His Skinner trainer is a kickass woman named Paige. She could easily have turned into a stereotype, but I didn't think she did. Naturally, Cole lusts after her, but she seems to return his interest only when they're about to die. The rest of the time she just cares about training him so he can help her fight the things that are after them. Readers will notice that the women in the book get much more detailed physical descriptions than the men, and most of the women are attractive. But I still don't know what Cole looks like other than the fact he's got a gut that appeared when he hit thirty. Maybe the gut is why Paige isn't interested in him…

The main villain's motivations were a little murky. On the one hand he was looking for revenge, but I wasn't clear on exactly how he intended to get it. He had a plan, I just wasn't sure what the end result of it was supposed to be. I did like the fact that his monster sidekick, whom I felt sorry for, had good reasons for being the way he was.

There were a few things I would have liked to see added or adjusted. First of all, I would have liked to see more of an origin myth. Cole never asks where the Nymar and various types of werewolves came from, but I wanted to know. Also, I would have liked to see Cole's gamer background play a more integral role in the story.

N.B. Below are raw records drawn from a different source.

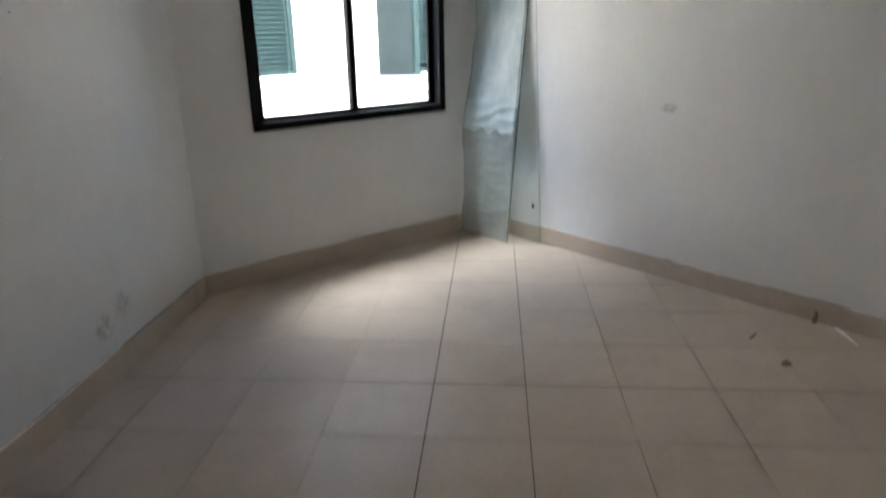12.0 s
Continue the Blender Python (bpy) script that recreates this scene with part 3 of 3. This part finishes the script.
B0, B1 = Vector((-0.405, 5.445, 0.004)), Vector((-0.05, 5.132, 0.004))
lean = Vector((0.145, 0.145, 1.892))
T0, T1 = B0 + lean, B1 + lean
wrapped = thing("glass_sheet", "greenish glass sheet half wrapped in clear plastic, leaning in the corner", "glass sheet")
part("pane", sheet(B0, B1, T0, T1, 0.008), GLASS, wrapped).visible_shadow = False
along = (B1 - B0).normalized()
rise = lean.normalized()
face = along.cross(rise).normalized()
if face.y > 0:
    face = -face
for a, b, thick, edge_paint in ((B1, T1, 0.0032, GLASS_EDGE), (T0, T1, 0.0022, PALE_EDGE)):
    part("edge", add_tube(bmesh.new(), [a + face * 0.004, b + face * 0.004], thick, 6), edge_paint, wrapped, "green glass edge")


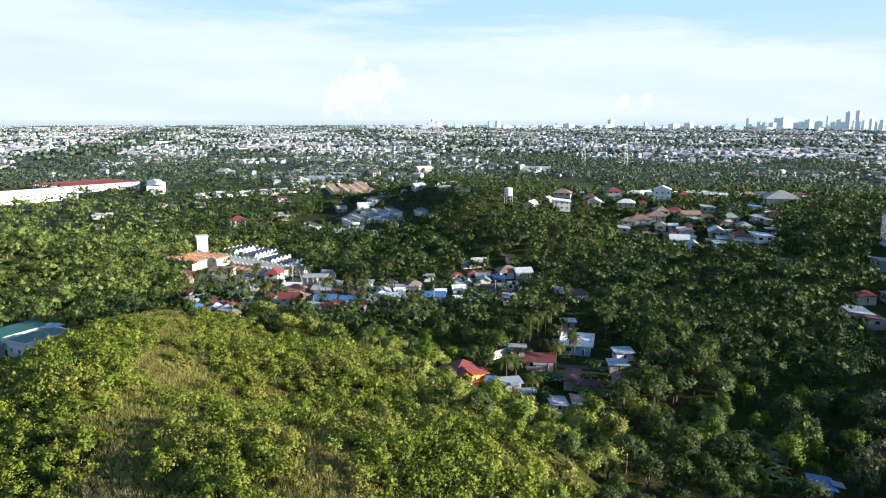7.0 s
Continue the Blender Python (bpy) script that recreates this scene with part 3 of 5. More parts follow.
def tube(points, radii, sides=7):
    """Corners and faces of a tapered round bar along points."""
    verts, faces = [], []
    for i, (p, r) in enumerate(zip(points, radii)):
        for k in range(sides):
            t = 6.2832 * k / sides
            verts.append((p[0] + r * math.cos(t), p[1] + r * math.sin(t), p[2]))
        if i:
            a, b = (i - 1) * sides, i * sides
            faces += [(a + k, a + (k + 1) % sides, b + (k + 1) % sides, b + k) for k in range(sides)]
    return verts, faces


def merged(pieces):
    verts, faces = [], []
    for v, f in pieces:
        n = len(verts)
        verts += list(v)
        faces += [tuple(i + n for i in q) for q in f]
    return verts, faces


def tree(rng, height, spread, material, label, leaves=96, lumps=18, size=0.185):
    root = new("tree")
    tagged(root, label, "tree", "woodland trees")
    limbs = [tube([(0, 0, -0.6), (0.1, 0.05, height * 0.3), (0.05, 0.1, height * 0.75)], (height * 0.035, height * 0.025, 0.05))]
    for k in range(4):
        a = k * 1.7 + rng.random()
        reach = spread * 0.6
        limbs.append(tube([(0.08, 0.05, height * 0.3), (math.cos(a) * reach * 0.5, math.sin(a) * reach * 0.5, height * 0.48),
                           (math.cos(a) * reach, math.sin(a) * reach, height * 0.66)], (height * 0.018, height * 0.012, 0.03), 5))
    part("trunk", mesh_of("trunk", *merged(limbs), BARK, smooth=True), root)
    part("crown", leaf_mesh("crown", crown_corners(rng, height, spread, lumps, leaves, size), material), root)
    return root


def wooded(x, y):
    clear = inside(x, y, NEAR_HILL) | inside(x, y, WEST_SLOPE) | inside(x, y, EAST_HILL) | inside(x, y, WEST_VALLEY) | inside(x, y, TOWN)
    u, v = off_bank(x, y)
    clear |= inside(x, y, BANK_YARD) | ((u > 0) & (u < 1.05) & (v > -5) & (v < 13))
    open_valley = (x > 34) & (y < 200) & (x < 240)
    return ~clear & ~open_valley & ~blocked(x, y) & off_road(x, y, 4.5)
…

It plays a role, but there was still room for it to become indispensable to resolving the plot. Finally, there were occasional rough patches in the writing. Not a lot, but enough that I noticed them. Awkward wording and the misuse of "lie/lay" stood out, as well as one or two spots where the characters didn't seem to know something they'd been told earlier.

On the whole, however, this was a fun book that kept me reading, and I don't hesitate to recommend it to fans of urban fantasy. Although the book contains lots of dark creatures with dark plans, the tone stays hopeful. The Skinners we follow are a pragmatic bunch who live day to day and don't worry much about angst. I've mentioned before that I'm a fan of dark characters with wounded souls. Well, there aren't any of those here (at least not among the heroes), and that's okay. The characters are fun, the pace was quick, and although the story boils down to a very basic good vs. evil plot, it's an enjoyable ride and a nice introduction to this series.


Tia Nevitt said...

Thanks for a great, comprehensive review, Raven! I really like the way you did this one.

Raven said...

Thanks, Tia! I felt this review was a little chattier than some of my others. Maybe that's the way for me to go.